A discussion within the comments of one of my previous posts got me thinking about the past and how this site used to host a lot of neat programming examples. When I restarted the site last year one of my aims was to reinvent the site and to stay away from being an example depot. However, some of the examples I used to host weren’t available elsewhere and people did put a lot of effort into what they sent me. Not only that, the examples did seem to help people out.
When I made a post complaining about how all of my files were deleted, someone sent me a zip of all the programming examples they had downloaded from my site. The person had apparently made the zip one summer when they had decided to teach themselves how to program. The person told me they weren’t going to have net access during that summer so they had gone through my site and grabbed up all of the examples they thought would be useful.

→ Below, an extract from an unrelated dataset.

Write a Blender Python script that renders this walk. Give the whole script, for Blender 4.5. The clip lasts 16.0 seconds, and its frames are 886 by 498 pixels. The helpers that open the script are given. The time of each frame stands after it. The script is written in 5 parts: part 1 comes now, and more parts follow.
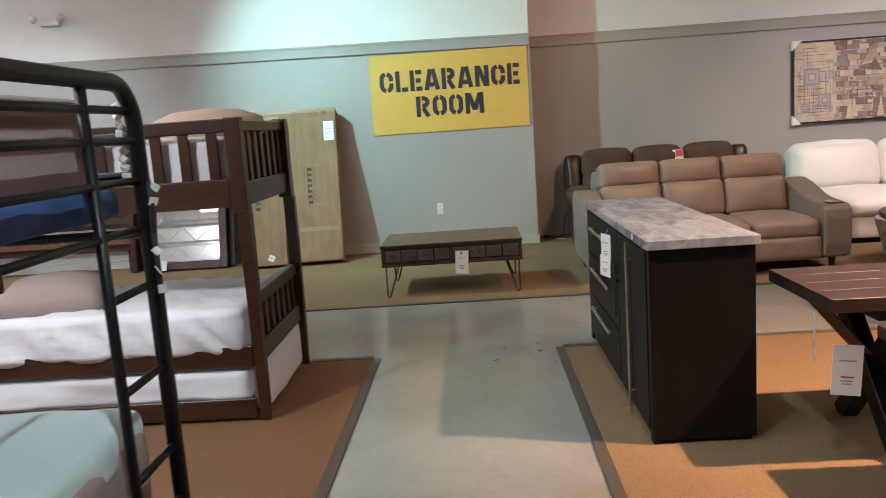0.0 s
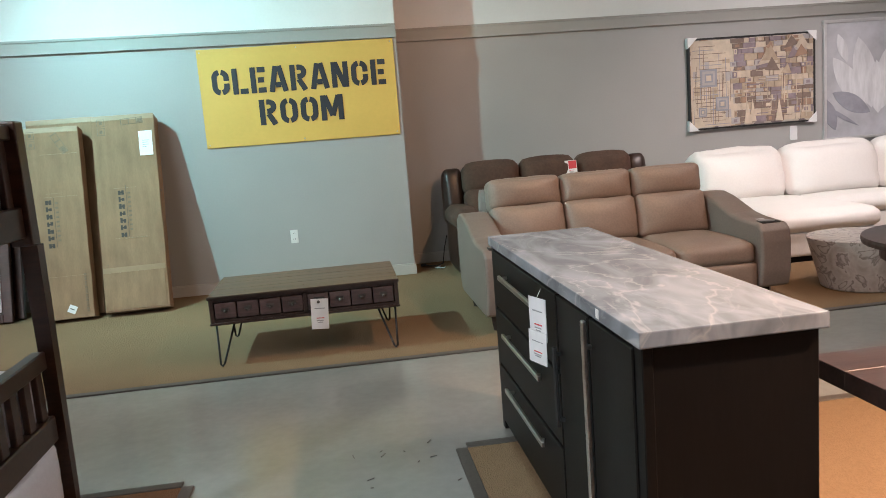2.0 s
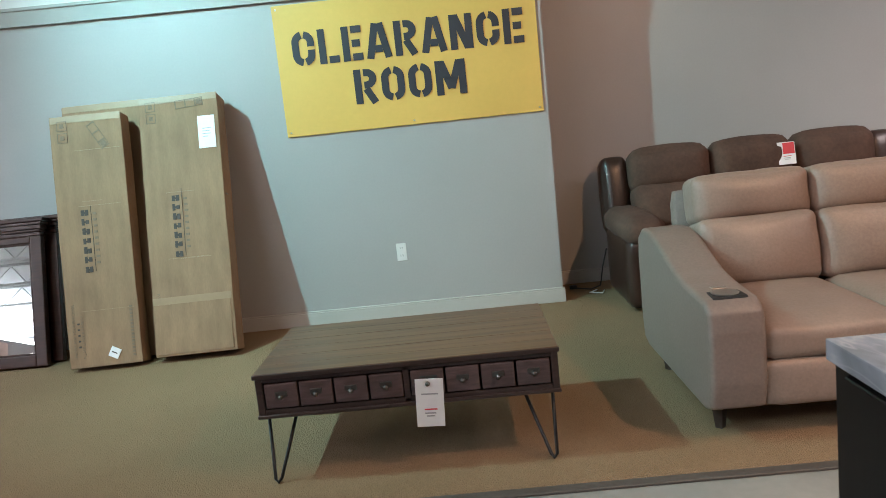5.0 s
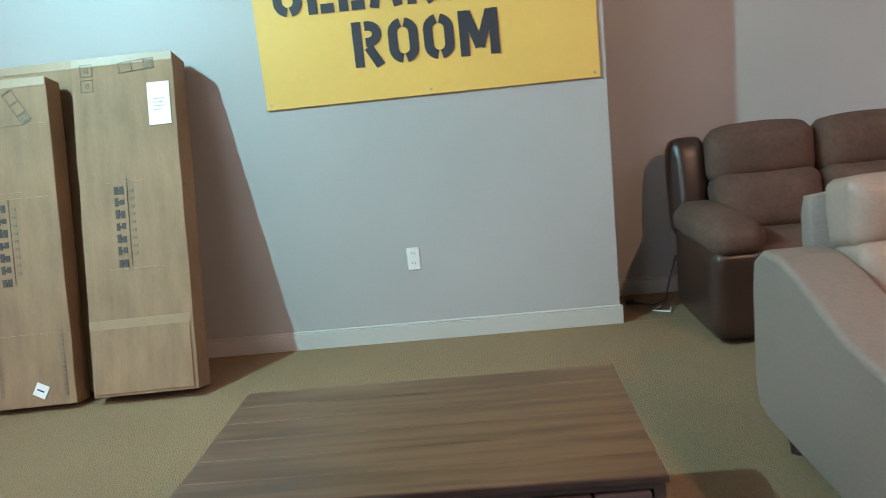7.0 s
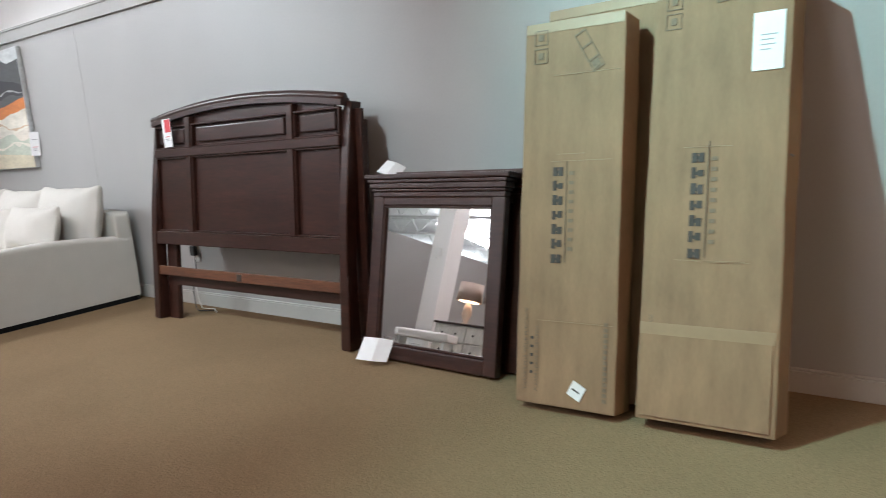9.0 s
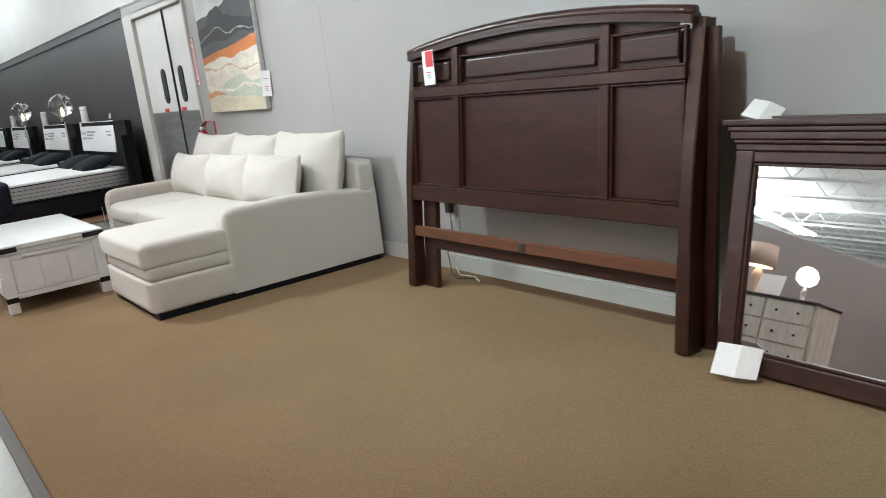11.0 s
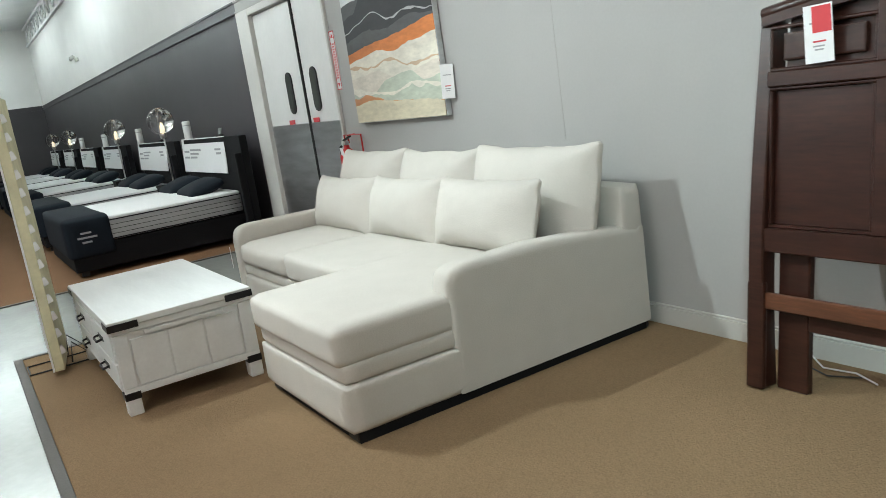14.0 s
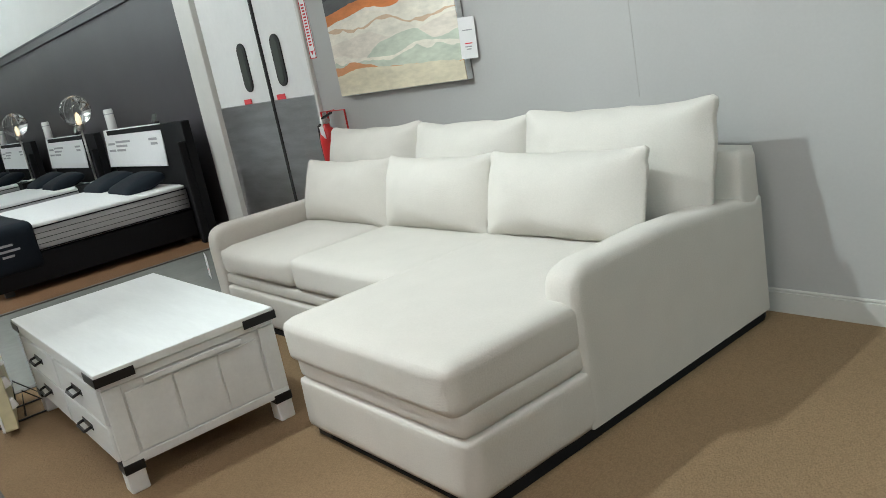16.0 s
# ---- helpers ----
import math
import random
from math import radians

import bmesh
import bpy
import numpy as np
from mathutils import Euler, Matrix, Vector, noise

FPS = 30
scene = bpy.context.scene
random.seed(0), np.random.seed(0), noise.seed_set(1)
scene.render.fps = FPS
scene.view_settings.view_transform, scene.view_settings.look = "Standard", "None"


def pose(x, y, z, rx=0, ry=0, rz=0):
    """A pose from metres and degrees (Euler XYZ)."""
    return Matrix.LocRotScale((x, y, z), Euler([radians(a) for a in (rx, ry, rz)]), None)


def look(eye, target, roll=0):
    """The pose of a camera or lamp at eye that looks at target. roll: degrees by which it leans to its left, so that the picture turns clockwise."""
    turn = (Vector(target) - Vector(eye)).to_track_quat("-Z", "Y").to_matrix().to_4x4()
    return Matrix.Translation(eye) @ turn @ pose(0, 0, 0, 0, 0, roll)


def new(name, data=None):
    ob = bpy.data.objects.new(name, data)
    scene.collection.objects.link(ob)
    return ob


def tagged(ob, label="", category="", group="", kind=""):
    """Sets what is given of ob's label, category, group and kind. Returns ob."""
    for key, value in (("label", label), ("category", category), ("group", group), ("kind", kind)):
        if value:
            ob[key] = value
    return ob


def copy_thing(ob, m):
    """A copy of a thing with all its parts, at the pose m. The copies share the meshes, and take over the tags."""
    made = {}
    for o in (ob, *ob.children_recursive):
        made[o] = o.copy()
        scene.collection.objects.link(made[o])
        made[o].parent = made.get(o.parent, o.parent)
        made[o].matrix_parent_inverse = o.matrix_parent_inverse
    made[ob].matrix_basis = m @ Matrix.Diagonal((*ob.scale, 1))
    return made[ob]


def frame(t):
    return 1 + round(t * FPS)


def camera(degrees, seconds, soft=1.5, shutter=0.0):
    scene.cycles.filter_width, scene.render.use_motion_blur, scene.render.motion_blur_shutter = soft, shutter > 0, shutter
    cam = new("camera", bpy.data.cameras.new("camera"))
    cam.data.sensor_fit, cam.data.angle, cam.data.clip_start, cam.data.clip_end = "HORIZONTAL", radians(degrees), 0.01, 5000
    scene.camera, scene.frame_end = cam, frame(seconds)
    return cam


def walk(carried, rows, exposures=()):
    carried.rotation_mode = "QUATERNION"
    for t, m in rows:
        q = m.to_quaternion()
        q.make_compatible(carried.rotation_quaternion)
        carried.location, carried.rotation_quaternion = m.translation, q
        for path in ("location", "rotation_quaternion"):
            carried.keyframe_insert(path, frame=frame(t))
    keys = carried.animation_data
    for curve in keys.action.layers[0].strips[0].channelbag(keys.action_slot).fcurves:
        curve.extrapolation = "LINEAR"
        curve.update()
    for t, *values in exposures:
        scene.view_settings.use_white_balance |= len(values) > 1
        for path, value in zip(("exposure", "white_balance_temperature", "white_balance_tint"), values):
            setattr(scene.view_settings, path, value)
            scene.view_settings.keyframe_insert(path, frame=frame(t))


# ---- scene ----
# camera and its walk
cam = camera(59.8, 16.0, soft=0.85, shutter=0.25)
PATH = [
    (0, (1.203, -0.613, 1.498), (1.11, 1.361, 1.189), -4.0),
    (0.5, (1.229, -0.214, 1.502), (1.246, 1.762, 1.195), -3.2),
    (1, (1.212, 0.224, 1.478), (1.303, 2.201, 1.188), -3.4),
    (1.5, (1.202, 0.646, 1.461), (1.458, 2.606, 1.159), -4.9),
    (2, (1.263, 1.034, 1.461), (1.511, 2.995, 1.158), -4.5),
    (2.5, (1.273, 1.399, 1.475), (1.576, 3.353, 1.169), -4.3),
    (3, (1.293, 1.794, 1.456), (1.622, 3.742, 1.147), -5.1),
    (3.5, (1.348, 2.138, 1.458), (1.467, 4.112, 1.162), -5.3),
    (4, (1.279, 2.495, 1.474), (1.399, 4.469, 1.178), -5.4),
    (4.5, (1.266, 2.843, 1.425), (1.338, 4.817, 1.116), -5.6),
    (4.7, (1.269, 2.972, 1.424), (1.214, 4.948, 1.119), -5.8),
    (6.8, (1.236, 4.338, 1.437), (1.143, 6.295, 1.035), -6.5),
    (7, (1.208, 4.482, 1.444), (1.089, 6.441, 1.057), -5.9),
    (7.5, (1.128, 4.79, 1.389), (0.653, 6.698, 1.024), -6.4),
    (8, (1.035, 5.071, 1.432), (0.064, 6.781, 1.069), -4.9),
    (8.5, (0.749, 5.256, 1.426), (-0.342, 6.894, 1.07), -5.1),
    (9, (0.474, 5.426, 1.377), (-0.801, 6.931, 1.044), -5.2),
    (9.5, (0.134, 5.641, 1.387), (-1.31, 6.978, 1.027), -5.6),
    (9.7, (0.001, 5.69, 1.405), (-1.472, 6.989, 1.025), -6.1),
    (11.8, (-1.569, 5.668, 1.447), (-3.197, 6.727, 0.97), -7.5),
    (12, (-1.742, 5.676, 1.437), (-3.391, 6.705, 0.963), -7.8),
    (12.5, (-2.108, 5.758, 1.452), (-3.792, 6.737, 0.999), -7.0),
    (13, (-2.46, 5.746, 1.459), (-4.163, 6.707, 1.037), -7.1),
    (13.5, (-2.842, 5.778, 1.441), (-4.501, 6.811, 1.016), -8.4),
    (14, (-3.215, 5.852, 1.465), (-4.886, 6.873, 1.056), -8.4),
    (14.5, (-3.519, 5.824, 1.463), (-5.131, 6.929, 1.037), -8.5),
    (15, (-3.84, 5.749, 1.471), (-5.343, 6.979, 0.996), -11.7),
    (15.5, (-4.115, 5.719, 1.48), (-5.655, 6.895, 0.986), -11.8),
    (16, (-4.392, 5.758, 1.461), (-5.924, 6.944, 0.966), -10.9),
]
walk(cam, [(t, look(eye, target, roll)) for t, eye, target, roll in PATH], [(0, -0.28, 6450, 19), (0.5, -0.18, 6350, 18), (1.5, -0.14, 6200, 17), (2.5, -0.08, 5950, 13), (4.0, -0.22, 6200, 19), (4.7, -0.10, 6000, 16), (7.0, 0.02, 5900, 19), (8.0, -0.02, 6100, 20), (8.5, -0.14, 6300, 21), (9.7, -0.15, 6350, 19), (12.0, 0.0, 6450, 12), (12.6, -0.10, 6450, 10), (14.0, -0.22, 6350, 9), (15.0, -0.24, 6350, 10), (16.0, -0.28, 6350, 10)])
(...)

Apparently they learned a decent amount and had archived some of them on their computer for future reference. I thought this was a pretty cool story, though since I was still in my “no old stuff” mind set, I didn’t post up the examples. However, thinking back about the VB Contest and Craig Jr, I decided it was worth putting up an archive of the old examples. I’ve re-created the old example page with everything listed, though some of the files are still missing. What’s available for download either comes from the zip I was sent or from archive.org. You can view the new example archive here:
Visual Basic 6.0 Example Archive
If anyone has any of the examples that are currently labeled “Missing” please let me know.
Forums
I’ve made my decision. There will be forums on this site, and soon. For now, give me around a week or two to get things set up – I want to iron out the details and play around with the forum software I have.

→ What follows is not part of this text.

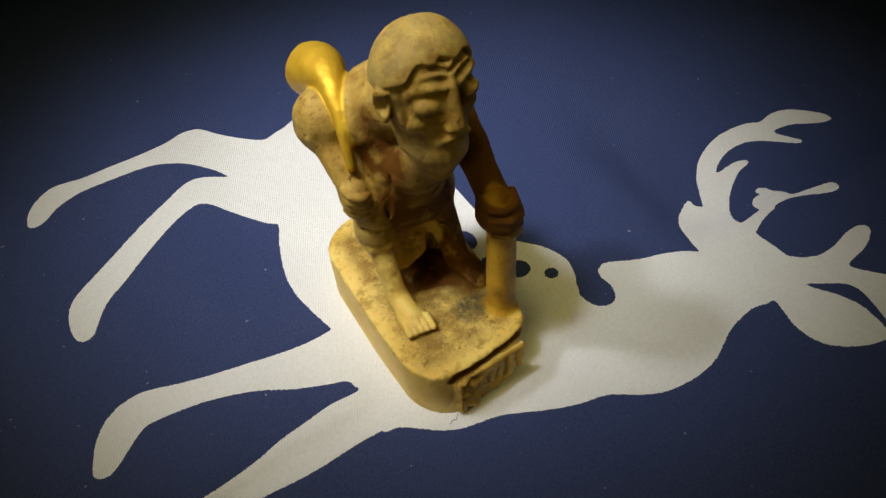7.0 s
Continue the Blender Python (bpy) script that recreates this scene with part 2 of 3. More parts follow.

I know only a hand full of you said you’d be up for it, but there’s definitely a decent amount of passer byers / lurkers coming to this site, if interesting discussion cropped up I’m sure people would join in.
Also, thanks to everyone who replied in that thread.
Small Updates
- The About page was updated.
- The Ad format was changed for the blog. I figured the footer of each blog post would be a good place to stick them. I read up a little on inserting them inside of the actual blog post content, but that almost always annoys me when I see it so I went with the footer option.
Things Coming Soon
I’m working on a number of things but due to time issues everything seems to be taking forever. However, I hope to have TAAG and Image Color Palette Generator updates out soon.

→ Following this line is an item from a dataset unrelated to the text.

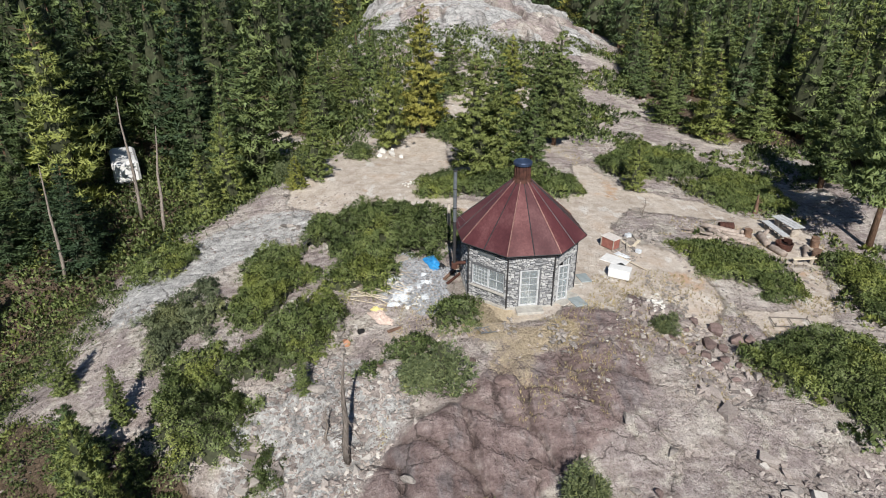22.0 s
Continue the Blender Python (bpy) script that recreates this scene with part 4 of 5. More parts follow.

Nothing like a little old school. Pity someone didn’t archive KnK. That place was massive in it’s day. A pal I know as MS sent me the entire VBPJ archive for “safe keeping” We toyed around with the idea of releasing it on a P2P network since the content is no longer available online. It’s a huge file, over 650 MB. You want to talk about a serious collection of VB examples and history. That would be it. I might be willing to share…keeping in the spirit of “safe keeping”.
DarcFX.com (link now defunct) archived all of the old examples from the KnK site. Up until about a month ago, they were all still available for download.
Back in the day there was some kind of hand off where Bill (the owner of KnK) said Darc would be his official successor. Then I think KnK went to being about knives and then it disappeared.
I think it would have been smart if Darc had bought knk4life.com and knk2000.com from Bill when the hand off was taking place. KnK was the place to go for AOL development. Having it suddenly change it content and then disappear seemed like an odd way for it to go out.
What’s the VBPJ? That name doesn’t seem to ring a bell.
VBPJ is Visual Basic Programmers Journal, or was rather. All the content from that publication used to be available online at what is now Visual Studio Magazine, but they dumped it for some unexplained reason. The VB Classic community is petitioning to have it put back up.
Probably so they could push the .NET stuff and encourage people not to stay with VB6. Though there still appears to be a decent sized VB6 community out there. Btw, that new website of your’s looks nice.